In view of the limited issues raised, a statement of the evidence regarding plaintiff’s injuries is unnecessary.

Plaintiff submitted his case to the jury under the humanitarian doctrine on defendant’s negligent failure to stop, slacken speed, or warn. No claim is made by defendant that plaintiff failed to make a submissible case. At the request of the defendant the court gave instructions numbered 5, 6, 7, 8 and 9. Plaintiff’s only points on appeal are that Instructions 5 and 6 were erroneous and prejudicial.

Instruction No. 6 follows:

“You are further instructed that if you find and believe from the evidence that on the occasion in question as plaintiff drove the truck around the rear of the stopped train there was a crossing watchman who was in plaintiff’s view and who warned plaintiff back, and that the approaching train was sounding a warning and if you further find that by the exercise of ordinary care under the circumstances plaintiff could have seen such watchman, or that plaintiff could have heard such warning of the approaching train, in time to have stopped his truck in a place of safety, then you are instructed that if you find that plaintiff drove his truck forward onto the tracks in front of the approaching train and that in so doing he did not act with reasonable care, then you are instructed that plaintiff was negligent and if you find that his negligence was the sole cause of the collision and that defendant by the exercise of reasonable care could not have avoided the collision after plaintiff came into a position of imminent peril, then plaintiff is not entitled to recover from defendant and your verdict shall be in favor of defendant, Gulf, Mobile and Ohio Railroad Company.”

Plaintiff criticizes Instruction No. 6 on several grounds, among them being that the issue of plaintiff’s antecedent and contributory negligence was thereby injected into the case. In a case submitted solely on the humanitarian doctrine, it is improper for a defendant to inject the issue of plaintiff’s antecedent and contributory negligence into the case by his instructions. Fisher v. Williams, Mo.Sup., 327 S.W.2d 256; Sheerin v. St. Louis Public Service Co., Mo.Sup., 300 S.W.2d 483. Instruction No. 6 begins with the hypothesization that there was a watchman at the crossing, in plain view, who warned the plaintiff back; that the train was sounding a warning; and that by the exercise of ordinary care plaintiff could have seen the watchman or heard the warning from the train in time to have stopped his truck in a place of safety.

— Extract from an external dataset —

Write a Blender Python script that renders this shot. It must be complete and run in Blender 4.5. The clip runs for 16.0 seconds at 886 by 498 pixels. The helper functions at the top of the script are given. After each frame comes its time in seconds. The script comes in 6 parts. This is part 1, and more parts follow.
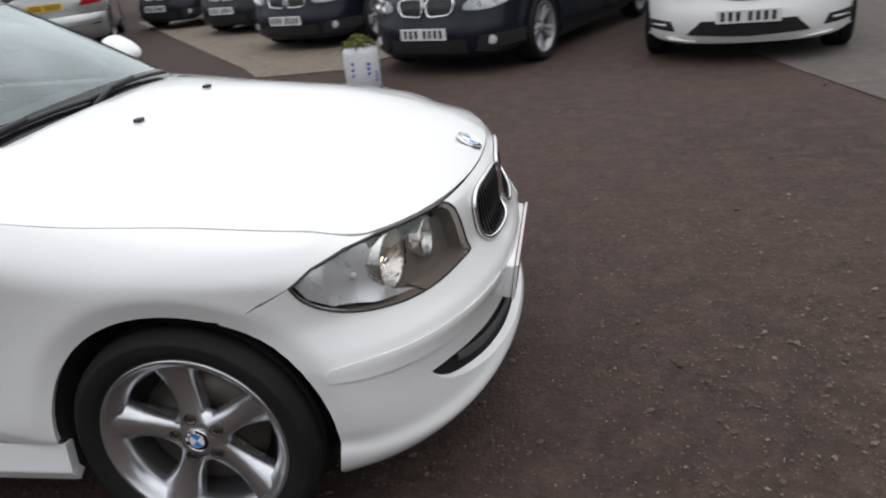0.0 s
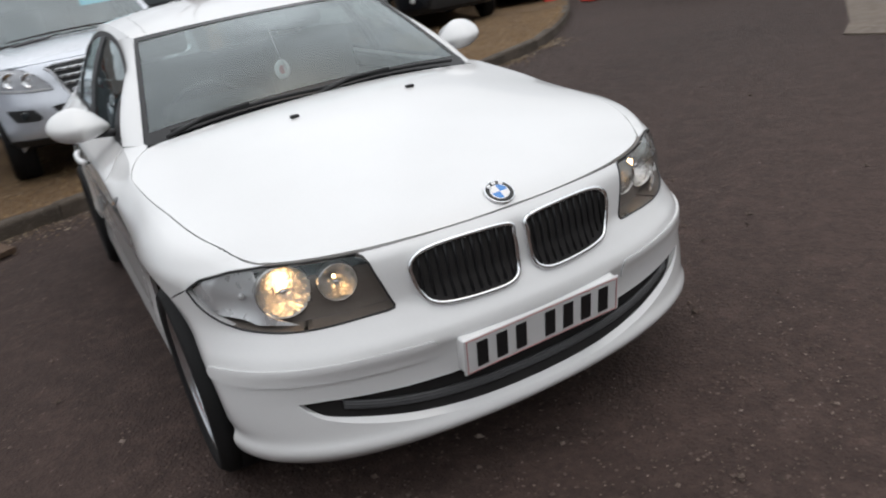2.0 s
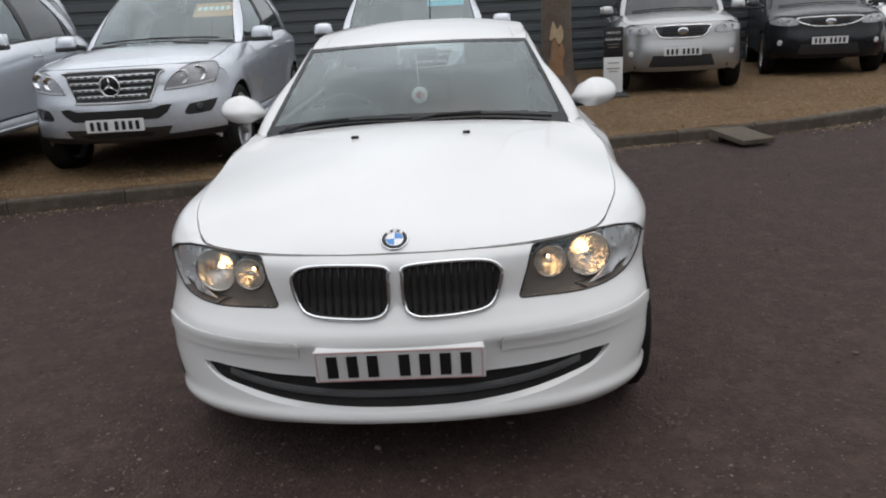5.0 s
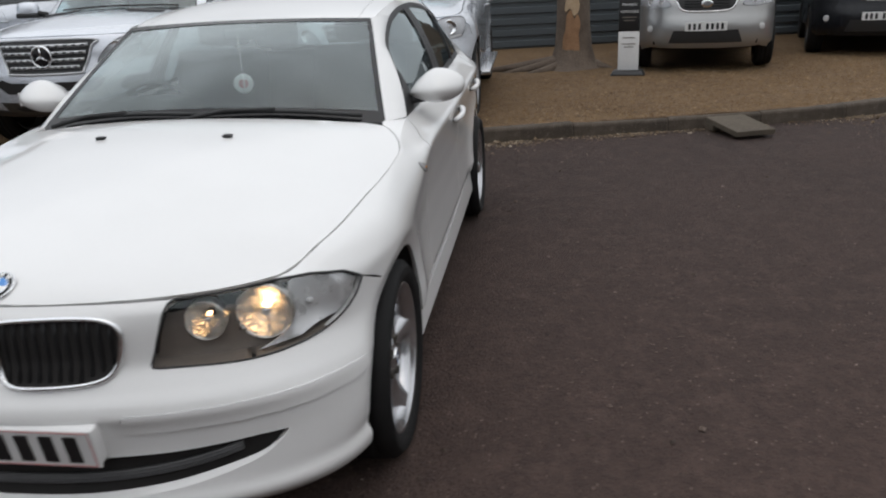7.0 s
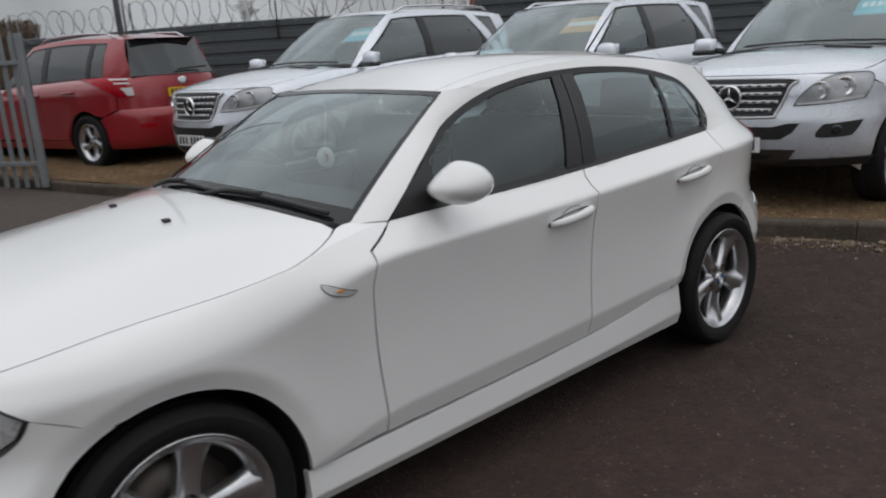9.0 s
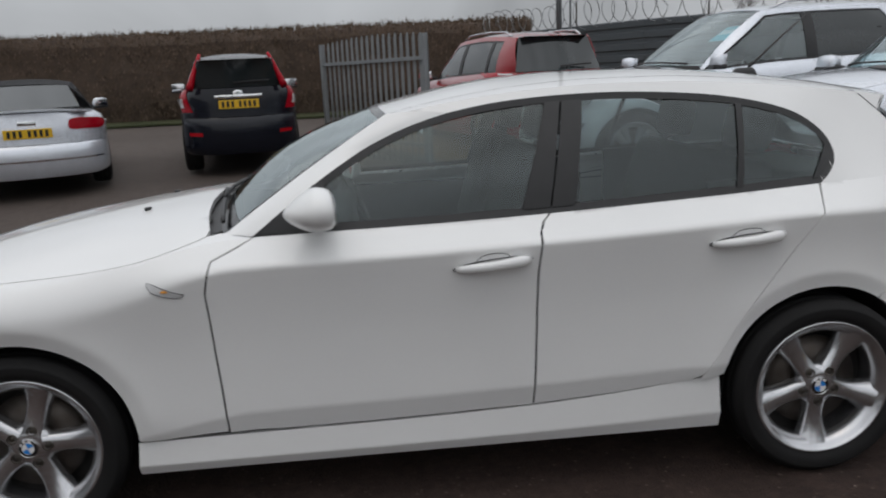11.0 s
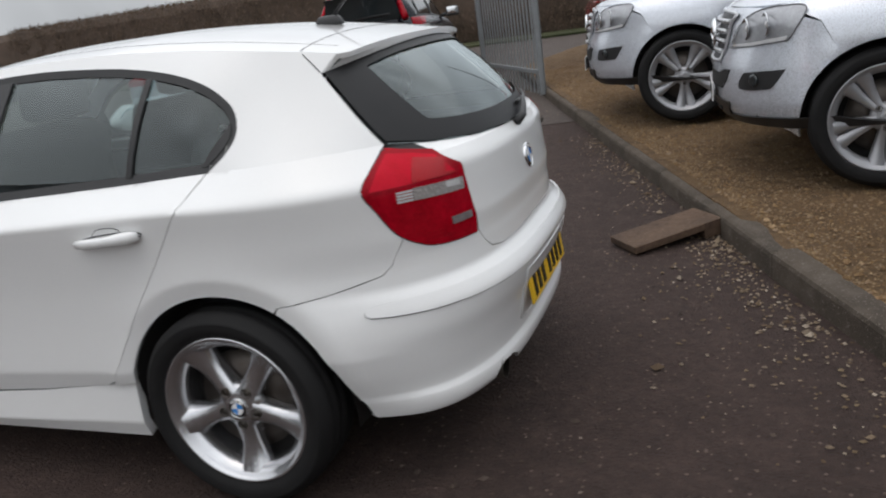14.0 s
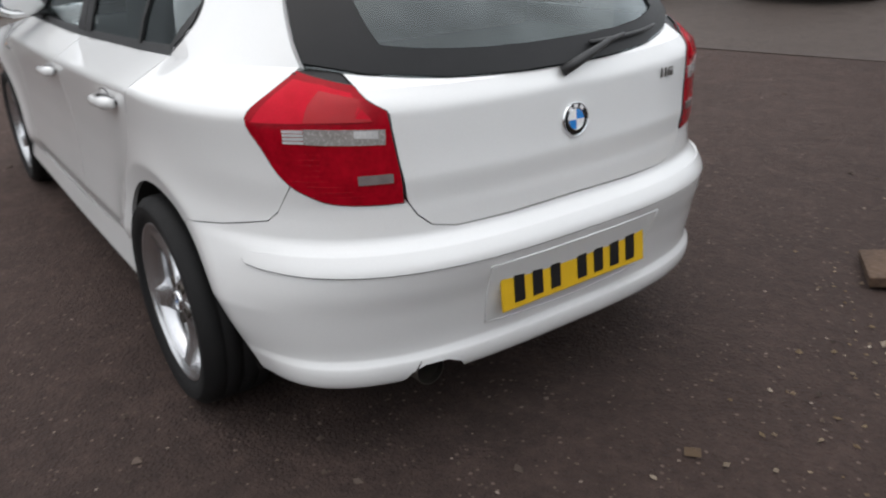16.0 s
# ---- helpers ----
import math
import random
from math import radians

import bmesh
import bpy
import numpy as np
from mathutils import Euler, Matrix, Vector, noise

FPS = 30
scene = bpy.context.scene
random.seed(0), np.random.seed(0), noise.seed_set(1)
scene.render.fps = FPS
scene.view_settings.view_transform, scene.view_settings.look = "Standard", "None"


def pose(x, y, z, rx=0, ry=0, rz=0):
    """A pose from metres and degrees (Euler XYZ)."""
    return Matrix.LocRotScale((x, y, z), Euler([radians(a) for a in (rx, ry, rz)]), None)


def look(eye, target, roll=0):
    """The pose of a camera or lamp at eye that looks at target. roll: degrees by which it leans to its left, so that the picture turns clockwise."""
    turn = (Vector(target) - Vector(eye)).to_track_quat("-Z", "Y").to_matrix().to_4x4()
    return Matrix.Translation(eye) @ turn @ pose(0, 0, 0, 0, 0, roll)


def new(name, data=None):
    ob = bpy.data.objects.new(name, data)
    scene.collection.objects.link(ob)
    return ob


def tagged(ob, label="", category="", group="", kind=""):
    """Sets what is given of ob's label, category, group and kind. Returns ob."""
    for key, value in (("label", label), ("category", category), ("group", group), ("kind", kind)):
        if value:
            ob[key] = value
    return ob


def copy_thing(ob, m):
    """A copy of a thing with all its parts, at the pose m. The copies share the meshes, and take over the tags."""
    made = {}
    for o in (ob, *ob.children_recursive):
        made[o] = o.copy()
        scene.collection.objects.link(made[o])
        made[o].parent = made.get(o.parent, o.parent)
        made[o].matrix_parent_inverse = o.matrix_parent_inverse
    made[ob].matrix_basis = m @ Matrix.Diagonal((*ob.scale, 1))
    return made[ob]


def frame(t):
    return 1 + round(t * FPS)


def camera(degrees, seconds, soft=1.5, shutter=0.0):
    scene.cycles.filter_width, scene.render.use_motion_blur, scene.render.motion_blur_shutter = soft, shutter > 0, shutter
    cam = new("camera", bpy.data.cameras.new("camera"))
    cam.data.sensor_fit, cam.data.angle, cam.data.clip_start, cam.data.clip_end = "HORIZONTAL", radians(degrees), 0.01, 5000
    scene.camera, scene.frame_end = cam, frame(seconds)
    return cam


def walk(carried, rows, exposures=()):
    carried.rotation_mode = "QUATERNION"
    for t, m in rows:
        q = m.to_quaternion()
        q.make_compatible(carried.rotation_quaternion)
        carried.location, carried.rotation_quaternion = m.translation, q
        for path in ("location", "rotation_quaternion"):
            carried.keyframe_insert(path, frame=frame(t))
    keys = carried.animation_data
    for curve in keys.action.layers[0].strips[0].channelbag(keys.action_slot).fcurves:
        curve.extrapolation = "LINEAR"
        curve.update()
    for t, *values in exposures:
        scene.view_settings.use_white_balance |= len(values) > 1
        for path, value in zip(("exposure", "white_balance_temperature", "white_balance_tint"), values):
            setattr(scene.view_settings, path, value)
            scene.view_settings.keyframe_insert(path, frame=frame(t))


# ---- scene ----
cam = camera(59.6, 16.0, 2.0, 0.35)
PATH = [
    (0, (2.271, -2.257, 1.422), (1.917, -0.45, 0.641), -6.3),
    (0.5, (2.678, -2.14, 1.436), (1.954, -0.45, 0.65), -7.1),
    (1, (3.161, -1.896, 1.459), (2.049, -0.397, 0.742), -8.1),
    (1.5, (3.394, -1.48, 1.435), (1.969, -0.272, 0.722), -9.0),
    (2, (3.67, -1.027, 1.434), (1.987, -0.217, 0.719), -10.5),
    (2.5, (3.793, -0.631, 1.42), (2.009, -0.147, 0.656), -8.7),
    (3, (3.836, -0.25, 1.428), (2.027, -0.035, 0.602), -4.3),
    (3.5, (3.987, -0.019, 1.453), (2.11, -0.058, 0.762), -2.1),
    (3.7, (4.096, 0.023, 1.45), (2.2, -0.034, 0.816), -0.6),
    (5.8, (4.212, 0.522, 1.462), (2.301, 0.366, 0.893), -6.4),
    (6, (4.132, 0.625, 1.453), (2.223, 0.445, 0.885), -7.0),
    (6.5, (3.806, 0.92, 1.431), (1.931, 0.681, 0.777), -1.6),
    (7, (3.51, 1.307, 1.447), (1.64, 1.036, 0.79), -2.7),
    (7.5, (3.218, 1.628, 1.453), (1.43, 0.947, 0.869), -4.6),
    (8, (2.834, 2.004, 1.475), (1.178, 1.011, 0.957), -3.9),
    (8.5, (2.469, 2.381, 1.463), (0.985, 1.117, 1.017), -3.9),
    (9, (1.978, 2.601, 1.444), (0.691, 1.153, 0.949), -3.7),
    (9.2, (1.797, 2.683, 1.467), (0.584, 1.173, 0.968), -3.3),
    (11.3, (-0.113, 3.247, 1.427), (-0.221, 1.304, 0.966), -2.7),
    (11.5, (-0.294, 3.239, 1.407), (-0.433, 1.307, 0.91), -2.6),
    (12, (-0.846, 3.227, 1.391), (-0.936, 1.3, 0.862), -3.3),
    (12.5, (-1.309, 3.124, 1.385), (-1.195, 1.201, 0.846), -5.0),
    (13, (-1.794, 2.927, 1.4), (-1.547, 1.047, 0.763), -6.2),
    (13.5, (-2.316, 2.850, 1.409), (-1.808, 1.010, 0.812), -8.0),
    (14, (-2.726, 2.548, 1.353), (-2.024, 0.767, 0.773), -8.2),
    (14.5, (-3.002, 2.200, 1.318), (-2.112, 0.535, 0.658), -9.3),
    (15, (-3.224, 1.846, 1.359), (-2.053, 0.401, 0.623), -5.7),
    (15.5, (-3.327, 1.54, 1.348), (-1.994, 0.274, 0.562), -4.4),
    (16, (-3.436, 1.362, 1.345), (-1.936, 0.314, 0.538), -1.9),
]
EXPOSURES = [(0, 0.22), (1, 0.12), (2.5, 0.04), (3.5, -0.02), (6, -0.02), (7, -0.09), (8, -0.2), (8.5, -0.3), (9.2, -0.32), (11.3, -0.3), (12.5, -0.24), (13.5, 0.03), (14.5, 0.23), (15.5, 0.40), (16, 0.44)]
walk(cam, [(t, look(eye, target, roll)) for t, eye, target, roll in PATH], EXPOSURES)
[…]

Such a submission could only refer to plaintiff’s antecedent negligence, as did the sole cause instruction held to be erroneous in Janssens v. Thompson, 360 Mo. 351, 228 S.W.2d 743. Defendant contends that the Instruction No. 6 is similar to instructions approved in Kimbrough v. Chervitz, 353 Mo. 1154, 186 S.W.2d 461 and Parmley v. Henks, Mo.Sup., 285 S.W.2d 710. An examination of the instructions approved in those cases discloses that in both the factual situation hypothesized was that plaintiff proceeded into a position of imminent peril so closely in front of an approaching vehicle that the defendant thereafter was unable to avoid injuring plaintiff. The facts submitted in the instant case that “ * * * plaintiff drove his truck forward onto the tracks in *391front of the approaching train * * *, tended only to show that a position of imminent peril came into existence, imposing a duty upon the defendant to act. Thayer v. Sommer, Mo.Sup., 356 S.W.2d 72, April 9, 1962.

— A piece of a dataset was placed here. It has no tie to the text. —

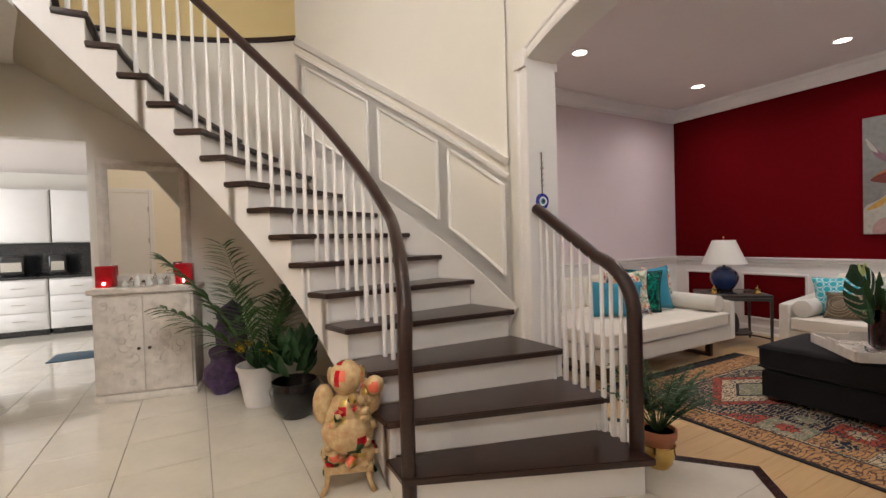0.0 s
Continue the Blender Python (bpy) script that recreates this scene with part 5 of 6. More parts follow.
# upper landing and balcony
structure("upper_landing", extrude_outline(bmesh.new(), [(XD + 0.002, 2.85), (-1.40, 2.85), (-1.08, 2.95), (-0.87, 3.2), (-0.80, 3.74), (-0.80, 4.93), (XD + 0.002, 4.95)], "z", 2.9, 3.32), M["white"], "white curved fascia and soffit of the upper landing", "ceiling", False)
structure("landing_wall", nbox(XD + 0.002, -1.25, 2.86, 2.94, 3.321, TOP), M["cream2"], "pale wall at the end of the landing", "wall")
balc = thing("balcony_railing", "curved balcony railing with dark rail and white balusters", "railing", (0, 0, 3.32))
bp = [(-1.24, 2.90), (-1.08, 2.97), (-0.93, 3.15), (-0.86, 3.4), (-0.82, 3.7)]
part("nosing", tube(bmesh.new(), [(x, y, 0.015) for x, y in bp], 0.03, 6), M["walnut"], balc)
part("handrail", tube(bmesh.new(), [(x, y, 0.93) for x, y in bp], 0.032, 10), M["walnut"], balc, "dark wood handrail")
part("newel", nbox(-0.87, -0.78, 3.72, 3.81, -0.2, 1.1, 0.006), M["walnut"], balc, "square dark newel post")
for i in range(14):
    t = i / 14 * 4
    a, b = bp[int(t)], bp[int(t) + 1]
    x, y = a[0] + (b[0] - a[0]) * (t % 1), a[1] + (b[1] - a[1]) * (t % 1)
    part("baluster", tube(bmesh.new(), [(x, y, 0.03), (x, y, 0.92)], [0.016, 0.011], 7), M["white"], balc)
up = thing("upstairs_bouquet", "red and yellow silk flowers behind the balcony railing", "flowers", (-1.12, 3.35, 3.32))
rs = random.Random(9)
for i in range(26):
    p = (rs.uniform(-0.15, 0.15), rs.uniform(-0.15, 0.15), rs.uniform(0.3, 0.85))
    bm = bmesh.new()
    bmesh.ops.create_icosphere(bm, subdivisions=1, radius=rs.uniform(0.03, 0.055), matrix=Matrix.Translation(p))
    part("blossom", bm, M["yellowflower"] if i % 3 else M["redcandle"], up)
    part("stem", tube(bmesh.new(), [(0, 0, 0.2), p], 0.004, 5), M["stem"], up)
part("vase", lathe(bmesh.new(), [(0.0, 0), (0.09, 0.0), (0.12, 0.15), (0.06, 0.3), (0.05, 0.3), (0.0, 0.1)], 16), M["blackpot"], up)

am = thing("evil_eye_amulet", "blue glass eye amulet hanging on the arch post", "ornament", (2.30, 2.232, 1.42))
part("cord", tube(bmesh.new(), [(0, -0.008, 0.18), (0, -0.008, 0.47)], 0.004, 6), M["iron"], am)
for z, r in ((0.24, 0.010), (0.28, 0.012), (0.32, 0.010), (0.36, 0.013), (0.40, 0.010)):
    bm = bmesh.new()
    bmesh.ops.create_uvsphere(bm, u_segments=10, v_segments=6, radius=r, matrix=Matrix.Translation((0, -0.012, z)))
    part("bead", bm, M["nickel"], am)
for r, d, m in ((0.056, 0.014, "evil"), (0.034, 0.017, "petal"), (0.022, 0.019, "turq"), (0.011, 0.021, "blackpot")):
    part("eye_ring", cone(bmesh.new(), (0, -0.002, 0.13), (0, -d, 0.13), r, r * 0.96, 24), M[m], am)


# ---- plants ----
def palm_frond(bm, base, tip, droop, blades, bl, bw, seed):
    r = random.Random(seed)
    base, tip = Vector(base), Vector(tip)
    mid = (base + tip) / 2 + Vector((0, 0, droop))
    pts = bez(tuple(base), tuple(mid), tuple(tip), 12)
    tube(bm, pts, [0.004 - 0.00025 * i for i in range(13)], 5)
    for i in range(blades):
        t = 0.22 + 0.78 * i / blades
        q = t * 12
        j = min(11, int(q))
        p = pts[j].lerp(pts[j + 1], q - j)
        d = (pts[j + 1] - pts[j]).normalized()
        s = d.cross(Vector((0, 0, 1)))
        s = s.normalized() if s.length > 0.05 else Vector((1, 0, 0))
        l = bl * (0.5 + 0.5 * math.sin(math.pi * min(1, 0.15 + t * 0.85))) * r.uniform(0.85, 1.1)
        for g in (-1, 1):
            ax = d * 0.75 + s * g * 0.8 + Vector((0, 0, r.uniform(-0.25, 0.25)))
            petal(bm, p, ax, ax.cross(Vector((0, 0, 1))).normalized(), l, bw, -0.25 * 1, 3)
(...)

Under defendant’s theory of the case the issue for decision was whether plaintiff drove his truck onto the tracks so closely in front of defendant’s train that the defendant could not thereafter, by the exercise of ordinary care, have stopped its train or slackened its speed to avoid the collision. However, as the instruction was drawn, the jury was told that if it found that plaintiff did not act with reasonable care in driving his truck onto the tracks in front of the approaching train “ * * * then you are instructed that plaintiff was negligent * * *_» It jjas been repeatedly held that 'when the defendant contends that the acts of the plaintiff (as distinguished from those of a third party) were the sole cause of plaintiff’s injuries, such acts should not be characterized as negligent. Sheerin v. St. Louis Public Service Co., supra; Carney v. Stuart, Mo.Sup., 331 S.W.2d 558; Thayer v. Sommer, supra. Under the humanitarian doctrine negligence or non-negligence of the plaintiff is beside the point. Sheerin v. St. Louis Public Service Co., supra. To characterize the plaintiff’s acts as negligent acts, or to submit to a jury the issue of whether plaintiff’s acts were negligent “ * * * is likely to mislead the jury into believing or allowing contributory negligence as a defense,” Thayer v. Sommer, supra, 356 S.W.2d p. 79. The effect is to distract the attention of the jury from the legal issue of defendant’s negligence and to direct it to the false issue of plaintiff’s negligence. Sheerin v. St. Louis Public Service Co., supra; Thayer v. Sommer, supra. And as stated in Sheerin v. St. Louis Public Service Co., 300 S.W.2d 483, 489, 490: * * * The courts have long since condemned such instructions by consistently holding them to be prejudicially erroneous. * * * ”

Since the case must be retried, and defendant will have an opportunity to redraft Instruction No. 5 to obviate the asserted errors, it is unnecessary for us to consider that instruction.

For the prejudicial error in the giving of Instruction No. 6 the judgment should be reversed and the cause be remanded for a new trial. The Commissioner so recommends.

PER CURIAM.

The foregoing opinion by DOERNER, C., is adopted as the opinion of the court.

Accordingly, judgment is reversed and the cause remanded for a new trial.

ANDERSON, P. J., WOLFE, J., and ELGIN T. FULLER, Special Judge, concur.